The lessons. Love hits us. it is a natural. it can knock us down. it is something beyond looks and shape and face; beyond eyes and beauty; beyond style and class and fashion; beyond dreams and fantasies and similarities and common interests. It is cosmic. It is beyond this realm. And that's why we call it love. It is indescribable and entirely unobtainable unless it is granted by the gods. It is either there or it is not there. that's what this year was about. it works or it doesn’t. it is when we try to control it or shape it... that is when the problems set it.

I had let the ropes loose off the bow and just said fuck it I'm going to keep traveling onward anyway... there was mystery and excitement up ahead in the murky uncharted waters...

And there wasn't a moment I felt comfortable. But always very excited. An eagerness but not a comfort. You know. as if I was trading a lot... for this sense of excitement, a passion, but not a comfort. And I believe that I was deceiving a bit, allowing myself to be deceived a bit as well, and just going for the excitement of it... rather than breathing into it and being a Jedi. I noticed that was there... always that pain in the belly. Knowing that something wasn't right about the path, but just kind of trying to sneak down the path anyway... smile. You know, the lessons are the little pots of gold we pick up along the path. Fun stuff. the gifts of life.

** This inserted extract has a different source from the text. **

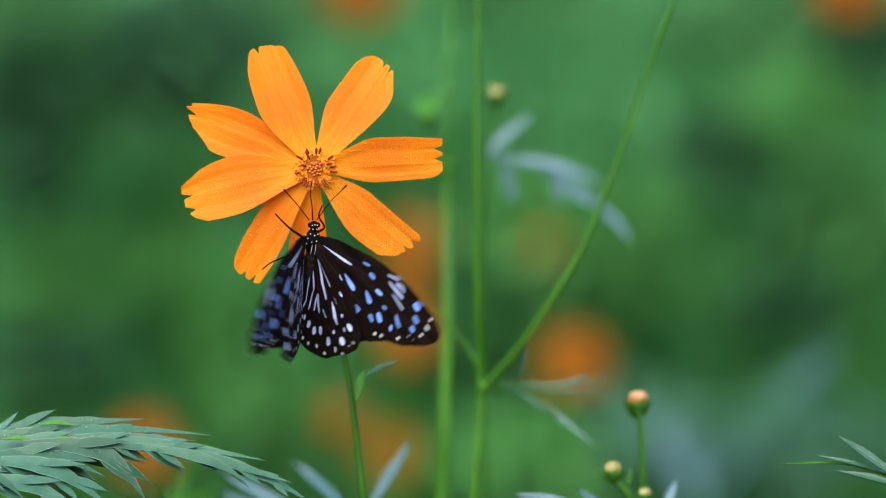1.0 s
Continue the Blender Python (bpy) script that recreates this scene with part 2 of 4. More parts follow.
def beads_mesh(name, spots, material, fine=2):
    """Round beads of water from (place, radius, up, flatness) rows."""
    bm = bmesh.new()
    bmesh.ops.create_icosphere(bm, subdivisions=fine, radius=1)
    shape = [v.co.copy() for v in bm.verts]
    tris = [[v.index for v in f.verts] for f in bm.faces]
    bm.free()
    verts, faces = [], []
    for p, r, up, flat in spots:
        n = len(verts)
        for q in shape:
            verts.append(p + q * r + up * (q.dot(up) * r * (flat - 1)))
        faces += [[n + i for i in f] for f in tris]
    me = bpy.data.meshes.new(name)
    me.from_pydata(verts, [], faces)
    me.polygons.foreach_set("use_smooth", [True] * len(faces))
    me.materials.append(material)
    return me


def here(ob, p):
    """A world point in the space of an unrotated base."""
    return Vector(p) - ob.matrix_basis.translation


def leaflet(parent, pts, width, material, d=None, face=None, name="leaflet", fold=0.25, label="", fat=0.45, tip=2.2):
    """One leaflet; pts in (u, v, depth) and width in millimetres as they count at the flower."""
    line = [here(parent, spot(*p)) for p in pts]
    k = size_at(pts[0][2])
    return part(name, blade(bmesh.new(), line, width * k, face or (ABOVE * 0.75 - AHEAD * 0.66), fold, fat=fat, tip=tip), material, parent, label)


def stalk(parent, pts, radii, material, name="stem", label="", sides=10):
    line = [here(parent, spot(*p)) for p in pts]
    k = [size_at(p[2]) for p in pts]
    radii = list(radii) + [radii[-1]] * (len(pts) - len(radii))
    return part(name, tube(bmesh.new(), line, [r * q for r, q in zip(radii, k)], sides), material, parent, label)


def to_soil(pts, lean=0.03):
    """Carries a stalk on from its lowest given point down into the soil; returns (u, v, depth) rows."""
    u, v, d = pts[-1]
    p = spot(u, v, d)
    rows = []
    for f in (0.96, 0.85, 0.5, 0.1, 0.0):
        z = p.z * f - (0.01 if f == 0 else 0)
        q = Vector((p.x + lean * (1 - f), p.y + 0.02 * (1 - f), z))
        rel = q - EYE
        dd = rel.dot(AHEAD)
        rows.append((rel.x / dd * FOCUS * 1000, rel.dot(ABOVE) / dd * FOCUS * 1000, dd - BACK_OFF))
    return pts + rows


def foot(u, v, d, lean=0.03):
    p = spot(u, v, d)
    return Vector((p.x + lean, p.y + 0.02, 0.0))


# ---- ground ----
def build_ground():
    bm = bmesh.new()
    xs = [-400, -60, -12, -6, -3, -1.5, -0.5, 0.5, 1.5, 3, 6, 12, 60, 400]
    ys = [-400, -60, -10, -2, 0, 0.6, 1.2, 2, 3, 4.5, 6, 9, 14, 60, 400]
    grid = [[bm.verts.new((x, y, 0.012 * noise.noise((x * 1.7, y * 1.7, 0)) if abs(x) < 20 and abs(y) < 20 else 0)) for x in xs] for y in ys]
    for j in range(len(ys) - 1):
        for i in range(len(xs) - 1):
            bm.faces.new((grid[j][i], grid[j][i + 1], grid[j + 1][i + 1], grid[j + 1][i]))
    ob = new("ground", finish("ground", bm, SOIL))
    tagged(ob, "dark damp soil of a planted flower bed", "ground", kind="structure")


build_ground()


# ---- the flowering plant with the wet orange bloom ----
HEART = (-34.0, 21.3)         # the disc's middle at the flower's distance


def half_profile(s, peak, tip):
    """Half-width of a ray floret at s along it, from a narrow claw to its broadest place and in again to the tip."""
    if s < peak:
        q = s / peak
        return 0.34 + 0.66 * (q * q * (3 - 2 * q)) ** 0.86
    return 1 - (1 - tip) * ((s - peak) / (1 - peak)) ** 1.7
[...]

One thing I will say is that I have never written so many songs in one period like this. she is right in the fact that it was a kind of muse thing. and for that I am eternally grateful. Girls are such amazing muses. Love is really. Entirely intoxicating. And as an artist I feed off of it. without love, without girls, I almost never write, and certainly not with this kind of passion... But it has its ups and downs, as with any drug. songwriting is awesome right now. I am on fire. Unstoppable. As soon as this legal battle is over, I will bury myself in the studio and just record for months straight to get all these songs down. Today it took me all of five minutes to write the song ‘everywhere she is there.’ and it’s fucking beautiful and brilliant.


“Can you imagine
what it would be like
to become aware
of an omnipresent ocean
of wild divine love
that has always been a secret to you
in the same way
that the sea is invisible to a fish?”
-- Rob Breszny

Little 8 year old Kasper from upstairs has been shouting out band names for me while I'm trying to write here... here are his ideas for cool band names. Feel free to use them: Tickle my pickle, the ek gangsters, the dark devils, pig ass, American wasteland is his favorite, the revenge of the nerds, foschizel my nizzle, Kissco, blood baths, cops on fire, happy taco, the undertaker, coming down from hell... the kid is brilliant.

current spin. The dandy warhols Come down. I love this album so much. Listening to it on my ipod on the subway – totally packed with people. and I'm just rocking out hard with myself and these earbuds. And I'm juking up and down in my own little dandy warhols world, and everyone is looking at me like ‘this guy is going at it! he might be crazy...’ You know, when the subway is packed like that, and I mean PACKED, where everyone is just crammed together like sardines or pigs in the truck before slaughter, there is nothing like the ipod. It is survival itself when it comes to the subways. And the Dandys really do rule. I am so into them.